Question

I recently migrated a few projects from vanilla make to automake. Although I am not the biggest fan of the GNU autotools, they solve many problems quite nicely. (No I do not want recommendations on other builds systems.)

The project layout is quite standard, I basically have one folder include that contains the public headers and one folder src that contains the sources and private headers. Since I am using C++ the sources need to include the public headers.

The basic solution is to use AM_CXXFLAGS, like so:

AM_CXXFLAGS = -Iinclude

But I am working allot on MinGW-W64 and MSys. To make the mingw behave like a POSIX environment, that is include from /usr/include and /usr/local/include, I define the variables CPPFLAGS, CFLAGS and CXXFLAGS appropriately.

CPPFLAGS is not a mistake, it is for the preprocessor, configure needs this or it will complain.

Now once the library is "installed" in the system and continue developing, I get the problem that the headers are pulled from /usr/local/include instead of the local folder. The problem is that the AM_CXXFLAGS gets appended to the CXXFLAGS and thus the local folder is later in the search order than the system folder.
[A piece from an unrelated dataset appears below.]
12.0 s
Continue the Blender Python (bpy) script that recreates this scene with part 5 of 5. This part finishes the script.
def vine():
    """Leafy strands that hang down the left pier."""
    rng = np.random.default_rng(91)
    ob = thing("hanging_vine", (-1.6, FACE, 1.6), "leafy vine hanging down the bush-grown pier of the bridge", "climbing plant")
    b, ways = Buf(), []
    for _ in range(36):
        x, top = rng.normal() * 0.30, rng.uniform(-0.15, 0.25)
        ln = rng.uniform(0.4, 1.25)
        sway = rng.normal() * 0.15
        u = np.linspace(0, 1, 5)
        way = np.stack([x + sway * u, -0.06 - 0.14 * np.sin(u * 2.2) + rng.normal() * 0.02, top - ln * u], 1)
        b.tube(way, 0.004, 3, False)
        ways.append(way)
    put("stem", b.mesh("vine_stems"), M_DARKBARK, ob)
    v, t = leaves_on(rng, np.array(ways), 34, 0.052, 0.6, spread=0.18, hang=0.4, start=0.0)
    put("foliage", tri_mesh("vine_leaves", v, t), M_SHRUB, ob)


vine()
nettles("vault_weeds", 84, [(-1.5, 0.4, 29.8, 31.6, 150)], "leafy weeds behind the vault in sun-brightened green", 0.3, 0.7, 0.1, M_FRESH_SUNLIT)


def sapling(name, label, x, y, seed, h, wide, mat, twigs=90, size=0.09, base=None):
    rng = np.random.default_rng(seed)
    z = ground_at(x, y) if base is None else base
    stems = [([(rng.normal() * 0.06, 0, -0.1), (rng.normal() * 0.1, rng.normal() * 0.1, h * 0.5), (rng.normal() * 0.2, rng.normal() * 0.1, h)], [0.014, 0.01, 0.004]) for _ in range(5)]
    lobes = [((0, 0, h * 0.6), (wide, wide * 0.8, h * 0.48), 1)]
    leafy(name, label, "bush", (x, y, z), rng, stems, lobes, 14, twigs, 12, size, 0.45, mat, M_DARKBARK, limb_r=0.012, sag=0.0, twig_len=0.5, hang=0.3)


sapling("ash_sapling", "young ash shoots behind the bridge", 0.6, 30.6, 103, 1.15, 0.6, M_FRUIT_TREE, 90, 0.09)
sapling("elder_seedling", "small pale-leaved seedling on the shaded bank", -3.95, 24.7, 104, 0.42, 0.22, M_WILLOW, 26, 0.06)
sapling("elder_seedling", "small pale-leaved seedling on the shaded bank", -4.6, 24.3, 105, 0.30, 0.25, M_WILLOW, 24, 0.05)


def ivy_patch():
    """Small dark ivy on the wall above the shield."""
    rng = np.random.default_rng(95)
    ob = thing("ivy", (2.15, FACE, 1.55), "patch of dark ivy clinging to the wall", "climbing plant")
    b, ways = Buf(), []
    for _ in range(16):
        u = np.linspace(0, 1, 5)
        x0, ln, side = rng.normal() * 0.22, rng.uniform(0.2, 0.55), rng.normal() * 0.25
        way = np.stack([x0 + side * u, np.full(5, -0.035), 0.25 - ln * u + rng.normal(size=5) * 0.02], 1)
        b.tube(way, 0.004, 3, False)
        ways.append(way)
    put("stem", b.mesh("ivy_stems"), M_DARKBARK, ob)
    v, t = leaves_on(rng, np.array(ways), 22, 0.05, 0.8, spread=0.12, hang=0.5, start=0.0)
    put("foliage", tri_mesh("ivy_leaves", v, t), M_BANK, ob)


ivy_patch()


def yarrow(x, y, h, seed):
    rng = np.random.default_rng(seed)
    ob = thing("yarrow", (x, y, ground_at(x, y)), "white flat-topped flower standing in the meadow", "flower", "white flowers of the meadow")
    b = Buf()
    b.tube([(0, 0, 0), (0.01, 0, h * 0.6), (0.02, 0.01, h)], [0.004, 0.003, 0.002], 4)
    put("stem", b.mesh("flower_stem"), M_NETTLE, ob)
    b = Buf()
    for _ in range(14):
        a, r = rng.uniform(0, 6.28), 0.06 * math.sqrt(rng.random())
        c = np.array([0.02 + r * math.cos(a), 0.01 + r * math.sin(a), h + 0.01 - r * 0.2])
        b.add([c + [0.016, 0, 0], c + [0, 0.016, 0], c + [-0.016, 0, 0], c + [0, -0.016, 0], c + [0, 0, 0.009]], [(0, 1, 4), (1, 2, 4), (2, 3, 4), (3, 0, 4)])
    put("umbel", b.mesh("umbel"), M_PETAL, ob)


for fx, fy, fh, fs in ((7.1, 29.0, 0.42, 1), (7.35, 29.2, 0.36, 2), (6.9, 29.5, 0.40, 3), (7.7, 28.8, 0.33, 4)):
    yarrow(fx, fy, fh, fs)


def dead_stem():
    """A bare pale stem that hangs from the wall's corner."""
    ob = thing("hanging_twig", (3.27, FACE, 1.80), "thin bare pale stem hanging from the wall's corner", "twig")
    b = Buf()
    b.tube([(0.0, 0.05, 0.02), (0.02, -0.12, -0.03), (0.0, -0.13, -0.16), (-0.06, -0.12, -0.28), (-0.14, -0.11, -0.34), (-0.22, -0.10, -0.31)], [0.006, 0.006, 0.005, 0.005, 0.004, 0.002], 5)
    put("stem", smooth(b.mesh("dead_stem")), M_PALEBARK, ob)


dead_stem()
With vanilla make the solution way easy, when extending CXXFLAGS you preceded the include directive, like so:

CXXFLAGS := -Iinclude $(CXXFLAGS) -g -Wall

This obviously also works with automake, except it needs to be CPPFLAGS, since libtool takes that into account. But automake rightfully complains that CPPFLAGS is being overwritten. Is there a correct way to do this, or do I need to live with the warning forever? (Restructuring the project layout, being the only other solution.)

Était-ce utile?

La solution

You write that you're using:

AM_CXXFLAGS = -Iinclude

This is incorrect; -I arguments should be placed in the AM_CPPFLAGS (C preprocessor) variable, because it is the preprocessor that evaluates #include macros.